I turn to those new wars next, and this brings me to the second reason why Shamsie’s work is relevant to my own discussion.  While she was writing Burnt Shadows she used Google Earth to disclose the textures of New York City, and marvelled at how obediently they swam into view: ‘3D models of buildings, amazingly high-resolution images, links to photographs and video streams of Manhattan.’ When she turned to Afghanistan, however, all the details dissolved into ‘an indistinct blur, and the only clues to topography came from colours within the blur: blue for rivers, brown for desert, green for fertile land.’  But that was then (2006).  Three years later, a different Afghanistan was brought into view.  ‘As I click through all the YouTube links tattooed across the skin of Afghanistan,’ she wrote, ‘I encounter video clips of American solders firing on the Taliban, Canadian politicians visiting troops, Dutch forces engaged in battle, an IED blast narrowly missing a convoy of US soldiers, a video game in which a chopper hails down missiles and bullets on a virtual city which looks more like Baghdad than Kabul.’  Shamsie uses these distinctions to remind us that ‘we’re still using maps to inscribe our stories on the world.’  So we are; and throughout this book I also turn to these violent cartographies, as Michael Shapiro calls them: maps, satellite images and other forms of visual imagery. These inscriptions and the narratives that they impose have a material form, and they shape both the ways in which we conduct ‘our’ wars and also the rhetoric through which we assert moral superiority over ‘their’ wars.  Yet even as I sketch out these contrasting imaginative geographies, another indistinction – a blurring, if you like – seeps in.  For one of the most telling features of contemporary warscapes is the commingling of these rival ‘new wars’ in the global borderlands, the ‘somewhere else’ that Abdullah reminds Kim is always the staging ground of America’s wars.
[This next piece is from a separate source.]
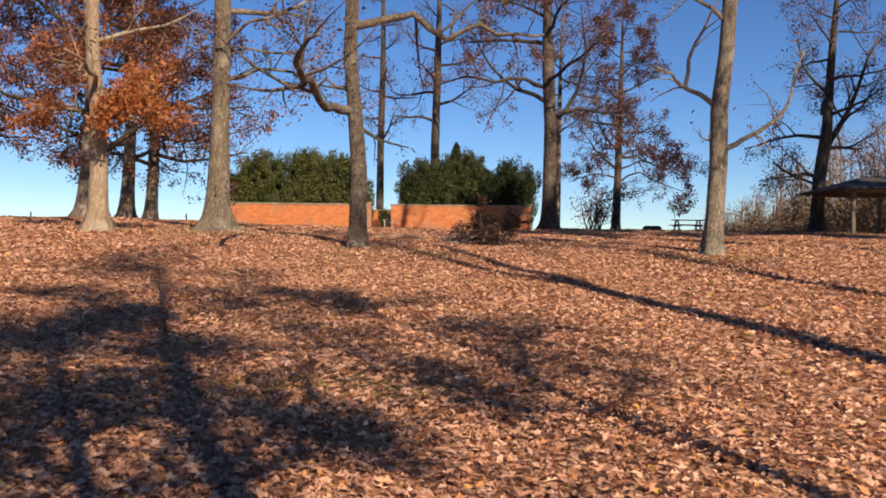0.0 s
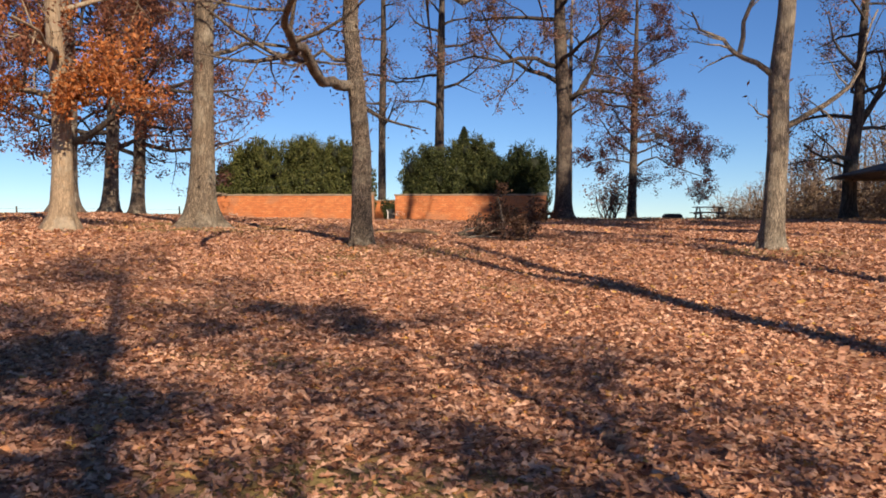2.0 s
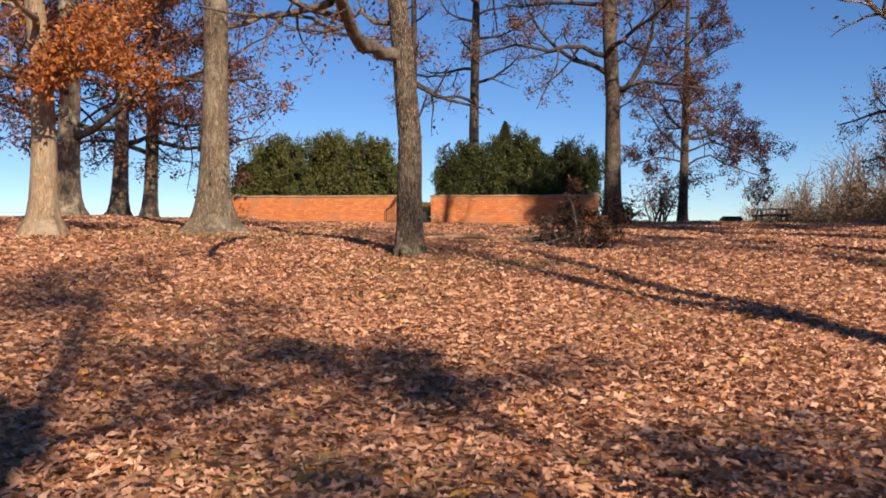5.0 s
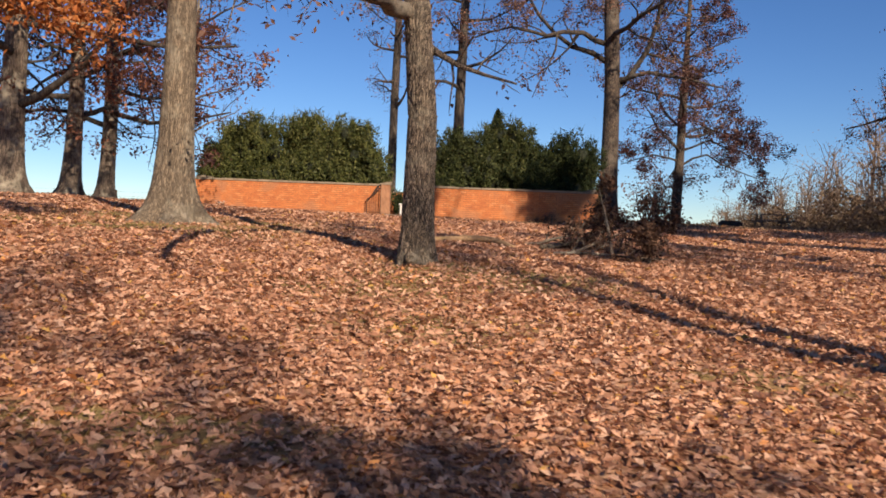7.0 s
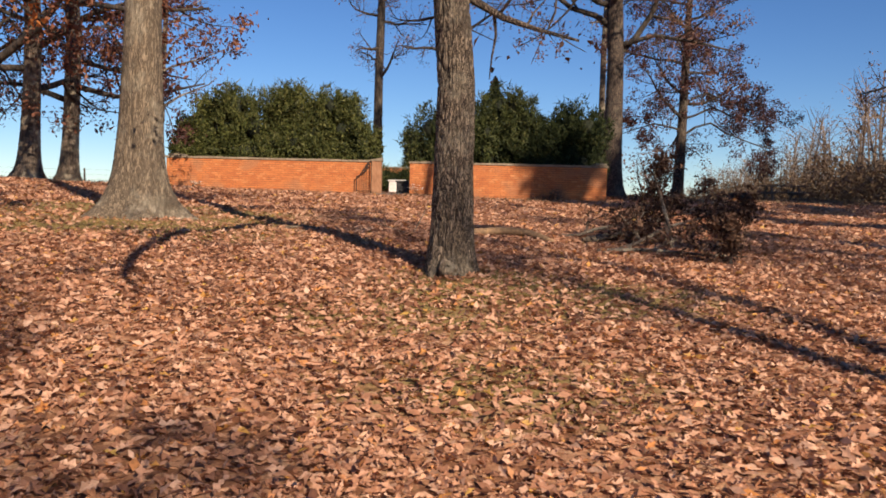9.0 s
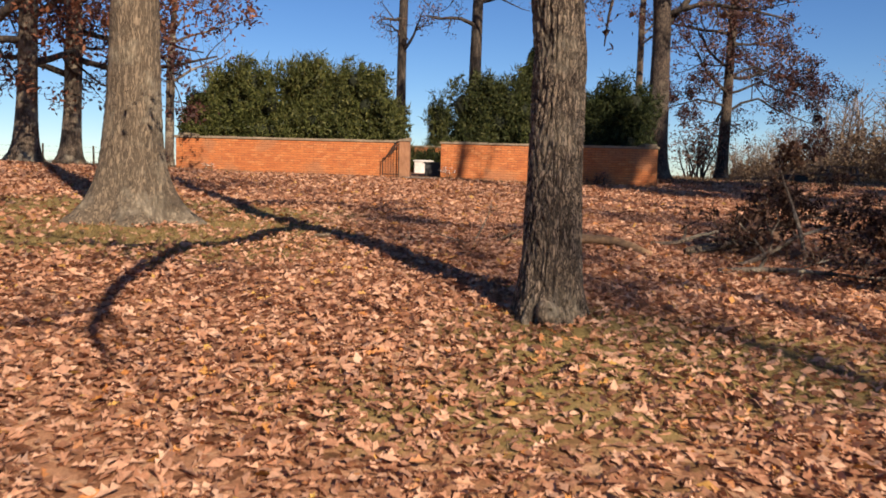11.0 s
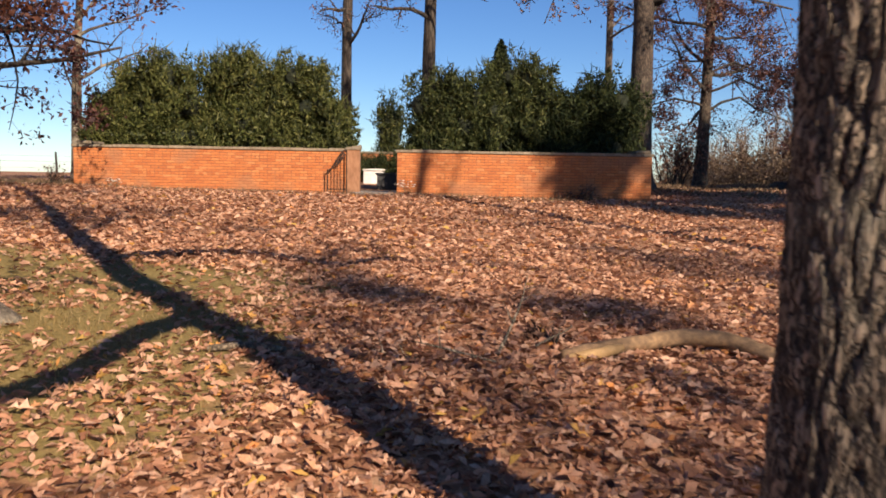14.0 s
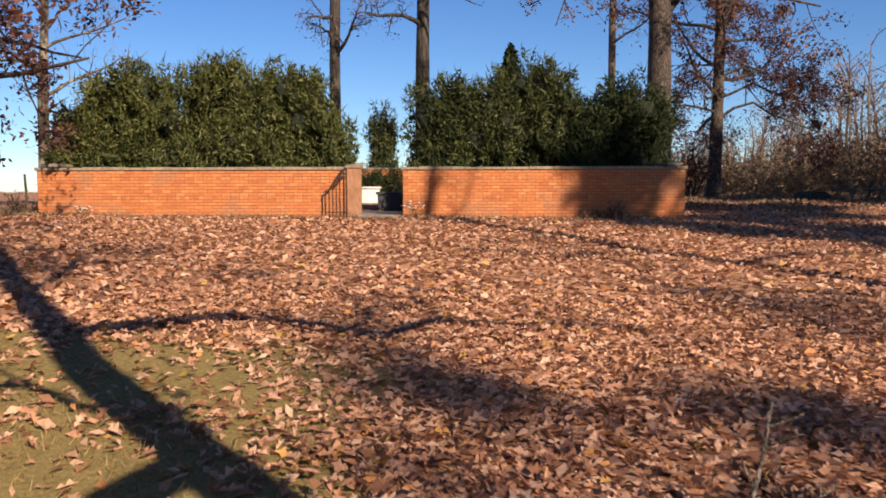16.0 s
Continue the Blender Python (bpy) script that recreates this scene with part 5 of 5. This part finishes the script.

And this brings me to the final reason for travelling with Burnt Shadows: Abdullah’s insistence that war is like a disease.  This is an ironic reversal of the usual liberal prescription that justifies war – which is to say ‘our’ war – as a necessity: ‘killing to make life live’, as Michael Dillon and Julian Reid put it.  They argue that war in the name of liberalism is a profoundly bio-political strategy in which particular kinds of lives can only be secured and saved by sacrificing those of others.   You might say that war has always been thus, but what is distinctive about the contemporary conjunction of neo-liberalism and late modern war is its normative generalization of particular populations as at once the bearers and the guardians of the productive potential of ‘species-life’.  Here too there are terrible echoes of previous wars, and these brutal privileges depend, as they often did in the past, on discourses of science and economics (and on the couplings between them).  But contemporary bio-politics also draws its succour from new forms of the life sciences that treat life as ‘continuously emergent being’.  This is to conjure a world of continuous transformation in which emergence constantly threatens to become emergency: in which there is the ever-present possibility of life becoming dangerous to itself.  For this reason the social body must be constantly scanned and its pathologies tracked: security must deal not with a grid of fixed objects but a force-field of events, and war made not a periodic but a permanent process of anticipation and vigilance, containment and elimination.  Mark Duffield calls this ‘the biopolitics of unending war’ – war that extends far beyond the killing fields –in which the global borderlands become sites of special concern. Its prosecution involves the production of new geographies – new modes of division and distinction, tracing and tracking, measuring and marking – that provide new ways of continuing the liberal project of universalizing war in the pursuit of ‘peace’.  In the face of all this, Abdullah had a point.